Il Bangladesh ha recentemente attraversato una fase politica molto turbolenta. La premier Sheikh Hasina è stata costretta alle dimissioni dai militari. Successivamente si è dovuta rifugiare in India per sottrarsi alle violenze dell’esercito, che ha prontamente sciolto le camere e posto il premio Nobel Muhammad Yunus a capo di un governo di transizione verso nuove elezioni. Questo instabile quadro politica indica come una crescita economica impetuosa a discapito dei diritti nasconda sempre una situazione sociale fragile e pronta ad esplodere.
Per capire come si sia giunti a questo punto, urge ripercorrere dall’inizio la storia di questo piccolo e popoloso stato del subcontinente indiano. Il Bangladesh ottenne la sua indipendenza nel 1971, a termine di una sanguinosa guerra contro l’allora Pakistan Occidentale e con il supporto dell’Unione Indiana. Da allora è stato è un continuum di violenza politica e repentini rovesciamenti dei governi in carica: fra 1975 e 2011 si sono susseguiti ben venticinque colpi di stato. Alcuni di questi hanno avuto successo, altri no.
Protagoniste di queste vicende sono state le due famiglie dominanti della scena politica bangladese: gli Sheikh della Awami League (una sorta di partito socialdemocratico laico e nazionalista) e gli Zia del Bangladesh Nationalist Party (conservatore e islamista). I rispettivi capostipiti sono morti di morte violenta e la successione alla guida del partito è stata presa dalle donne forti delle due dinastie: l’ex premier dimissionaria Sheikh Hasina è figlia di Sheik Mujibur Rahman, padre della nazione bangladese e assassinato nel 1975. Invece, l’attuale capo dell’opposizione è Khaleda Zia, moglie del generale Rhaman Ziamur, ucciso nel 1981. Il compito di liquidare fisicamente o politicamente i leader di turno è sempre toccato all’esercito, de facto il supervisore e arbitro della politica interna bangladese.
Dall’assunzione del potere da parte di Sheikh Hasina nel 2009, il Bangladesh ha conosciuto una fase di sostanziale stabilità. Ciò ha favorito una crescita economica esponenziale del PIL e il miglioramento delle condizioni di vita di decine di milioni di bangladesi. Inoltre, negli ultimi quindici anni il Bangladesh si è affermato sui mercati internazionali come terzo esportatore globale nel settore dell’abbigliamento, rafforzando le relazioni economiche e politiche coi potenti vicini Cina e India, oltre che con le altre potenze del mondo.

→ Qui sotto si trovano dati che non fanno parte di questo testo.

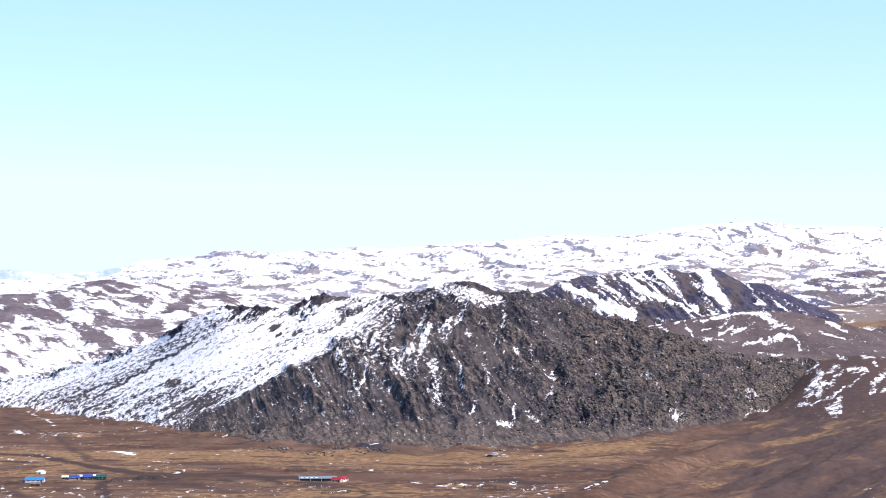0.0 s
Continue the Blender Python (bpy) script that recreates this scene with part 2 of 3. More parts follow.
# The rocky hill
HILL_AT = 1850.0
HILL_WEST = [
    (-557.4, 2350.0, -32.7, 2043.1),
    (-444.1, 2200.0, 16.9, 2012.1),
    (-393.2, 2110.0, 31.5, 1908.1),
    (-341.6, 2019.0, 52.1, 1774.0),
    (-290.6, 1953.8, 70.5, 1677.7),
    (-264.6, 1924.0, 89.6, 1635.5),
    (-228.9, 1883.0, 107.0, 1579.7),
    (-215.8, 1869.5, 110.0, 1559.8),
    (-163.7, 1855.8, 106.1, 1503.4),
    (-135.4, 1848.2, 115.2, 1484.7),
    (-119.0, 1843.9, 120.9, 1474.1),
    (-80.4, 1838.1, 116.9, 1458.1),
    (-52.7, 1835.9, 120.9, 1450.4),
    (-16.4, 1833.0, 124.2, 1440.6),
    (6.2, 1831.3, 132.7, 1441.8),
]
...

La modernizzazione non ha però eliminato retaggi di un passato postcoloniale. Un esempio sono le contestate quote riservate ai Freedom Fighter (i combattenti per la resistenza nel 1971) per l’assunzione nella pubblica amministrazione. Oggi al trenta per cento (in passato erano addirittura al cinquantasei per cento), questa quota è stata l’origine delle recenti proteste dei movimenti studenteschi, che rivendicano un sistema più meritocratico. La contestazione si è presto allargata contro la crescente politica repressiva, l’uso spregiudicato della magistratura e la difficoltà a trovare nuovi posti di lavoro, segnalando delle difficoltà non solo politiche, ma anche sociali, del Bangladesh odierno.
Viste le condizioni, di certo il governo di transizione militare guidato dall’economista premio Nobel Muhammad Yunus non ha un compito facile. Sembra un’impresa titanica pacificare un paese in cui la lotta politica avviene attraverso continui putsch e in cui il confronto religioso spesso implica bagni di sangue. Tuttavia, Mohammed Yunus unisce militari e studenti in protesta come guida perfetta per la transizione del Bangladesh verso una nuova fase della sua storia: è sempre stato molto attento all’esigenze degli ultimi ed è un grande conoscitore della finanza internazionale. Un altro grande banco di prova per il governo di Muhammad Yunus sarà la questione religiosa. I contrasti in India fra una maggioranza hindu sempre più ideologizzata dal premier Modi e la minoranza musulmana si riverberano anche nel Bangladesh: il partito di Hasina accusa l’opposizione di aver contribuito alla crescita del fondamentalismo islamista nel paese. Questa situazione rappresenta un grave pericolo per Modi, sempre più intenzionato ad assumere il ruolo di padre della patria e a fare dell’induismo religione di riferimento per l’intera nazione. La forte alleanza fra Hasina e Modi garantiva al premier indiano la sicurezza sul confine orientale contro eventuali rivolte musulmane. Un intreccio di fattori geopolitici e religiosi che spiega perché Hasina abbia scelto proprio l’India come rifugio dopo le sue dimissioni.